With experimentation we are looking to find clues for what to experiment with next. Experimentation is an iterative process. This is very much the mindset of fast iteration and minimal viable product (say minimal viable experimentation as voiced in 1987).
There is great value in creating iterative processes with fast feedback to those attempting to design and improve. Box and Deming (with rapid turns of the PDSA cycle) and others promoted this 20, 30 and 40 years ago and now we get the same ideas tweaked for startups.
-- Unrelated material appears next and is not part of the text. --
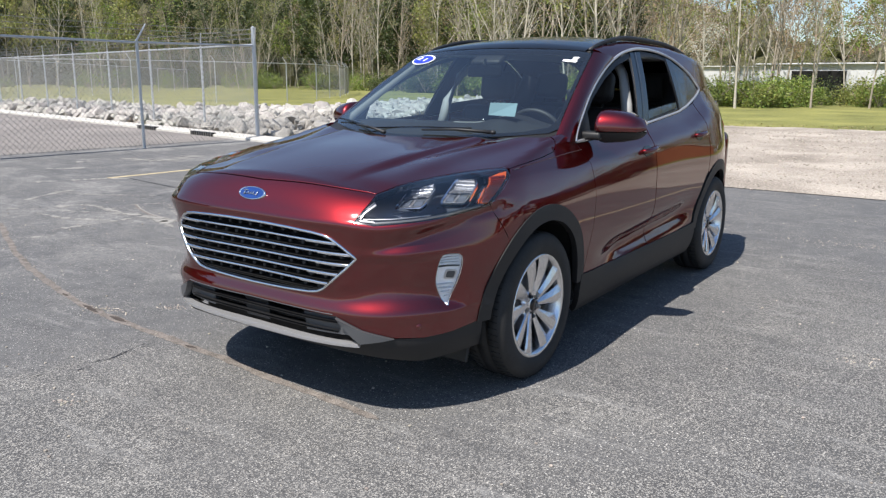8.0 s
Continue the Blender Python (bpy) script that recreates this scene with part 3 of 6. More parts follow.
quarter = [(2.43 + 2 * G, 1.25), (2.49 + 2 * G, 1.10), (2.47 + 2 * G, 0.95)] + arc(2.71, 0.50 - 0.004, 124, 126, 1)[:1] + arc(2.71, ARCH, 122, -4, 18)
quarter += [(3.30, 0.36), (3.44, 0.40), (3.46, 0.8), (3.42, 1.0), (3.34, 1.2), (3.2, 1.345), (2.9, 1.338), (2.69, 1.320), (2.62, 1.302), (2.52, 1.275)]
panel("rear_quarter", quarter, on_side, PAINT, car, mirror=True, step=0.03)

# black cladding: arches and sills
for cy, a0, a1 in ((0.0, 2, 177), (2.71, 8, 178)):
    ring = arc(cy, ARCH + 0.012, a0, a1, 26) + arc(cy, ARCH - 0.062, a1, a0, 26)
    panel("arch_cladding", ring, on_side, BLACK_TRIM, car, mirror=True, step=0.025, lift=0.006, rim=0.03)
sill = [(0.45, 0.415), (0.9, 0.402), (1.4, 0.408), (1.9, 0.414), (2.26, 0.43), (2.28, 0.36), (2.25, 0.22), (0.48, 0.20), (0.44, 0.33)]
panel("sill_cladding", sill, on_side, BLACK_TRIM, car, mirror=True, step=0.04, lift=0.008, rim=0.03)
rear_low = [(3.17, 0.44), (3.30, 0.43), (3.40, 0.45), (3.36, 0.33), (3.2, 0.33)]
panel("rear_cladding", rear_low, on_side, BLACK_TRIM, car, mirror=True, step=0.04, lift=0.006, rim=0.03)

# lower front: black apron, grey fins, silver lip
side_low = [polar(0.84, -0.62, 0.374)] + [side_polar(y, z) for y, z in arc(0.0, ARCH - 0.02, 174, 192, 4)]
apron = [front_pt(0.76, 0.364), side_low[0]] + side_low[1:] + [front_pt(0.72, 0.245), front_pt(0.55, 0.290), front_pt(0.4, 0.308), front_pt(0.0, 0.312)]
apron_half = [front_pt(0.0, 0.330), front_pt(0.3, 0.332), front_pt(0.565, 0.345), front_pt(0.66, 0.368)] + apron
full = apron_half + [(-a, z) for a, z in apron_half[-2:0:-1]]
panel("lower_apron", full, on_front, BLACK_TRIM, car, step=0.03, lift=-0.004, rim=0.03)
fin = [front_pt(0.475, 0.452), front_pt(0.58, 0.403), front_pt(0.68, 0.372), front_pt(0.64, 0.362), front_pt(0.565, 0.348), front_pt(0.52, 0.392)]
panel("corner_fin", fin, on_front, GREY_TRIM, car, mirror=True, step=0.02, lift=0.012, rim=0.03)
lip = [front_pt(x, 0.352 - 0.008 * x) for x in (0.0, 0.2, 0.4, 0.56)] + [front_pt(x, 0.330 + 0.012 * x) for x in (0.565, 0.4, 0.2, 0.0)]
lip_full = lip + [(-a, z) for a, z in lip[-2:0:-1]]
panel("silver_lip", lip_full, on_front, SATIN, car, step=0.03, lift=0.014, rim=0.03)

# greenhouse
WIN = spline([(0.492, 1.090), (0.545, 1.148), (0.635, 1.218), (0.80, 1.325), (1.02, 1.432), (1.27, 1.523), (1.50, 1.574), (1.75, 1.597), (2.05, 1.583), (2.30, 1.533), (2.52, 1.447), (2.645, 1.375), (2.685, 1.340)], 4)
WIN_LOW = [(y, float(belt(y)) + 0.006) for y in (2.62, 2.5, 2.3, 2.1, 1.8, 1.43, 1.1, 0.8)]
WINDOW = WIN + WIN_LOW


def screen_edge(z, x):
    return (float(screen_y(x, z)), z)


edge_x = curve((1.10, 1.56), (0.775, 0.630))
pillar_front = [(float(screen_y(edge_x(z), z)) + 0.012, float(z)) for z in np.linspace(1.125, 1.545, 10)]
roof_rim = [(y, float(on_roof(np.array([(0.575, y)]))[0, 2])) for y in (1.12, 1.2, 1.35, 1.6, 1.9, 2.2, 2.5, 2.8, 3.0)]
FRONT_WIN = [q for q in WIN if q[0] < 1.272]
over = roof_rim + [(3.1, 1.45), (3.15, 1.37), (2.95, 1.34), (2.70, 1.325)] + [q for q in WIN[::-1][1:] if q[0] > 1.2]
panel("roof_side", over, on_cabin_side, PAINT, car, mirror=True, step=0.025, rim=0.01)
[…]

The lean startup stuff is as closely related to Box’s ideas of experimentation as an iterative process as it is to anything else.
Related: Ishikawa’s seven quality control tools
He also provided a bit of history that I was not aware of saying the first application of orthogonal arrays (fractional factorial designs) in industry was by Tippett in 1933. And he then mentioned work by Finney in 1945, Plackett and Burman in 1946 and Rao in 1947.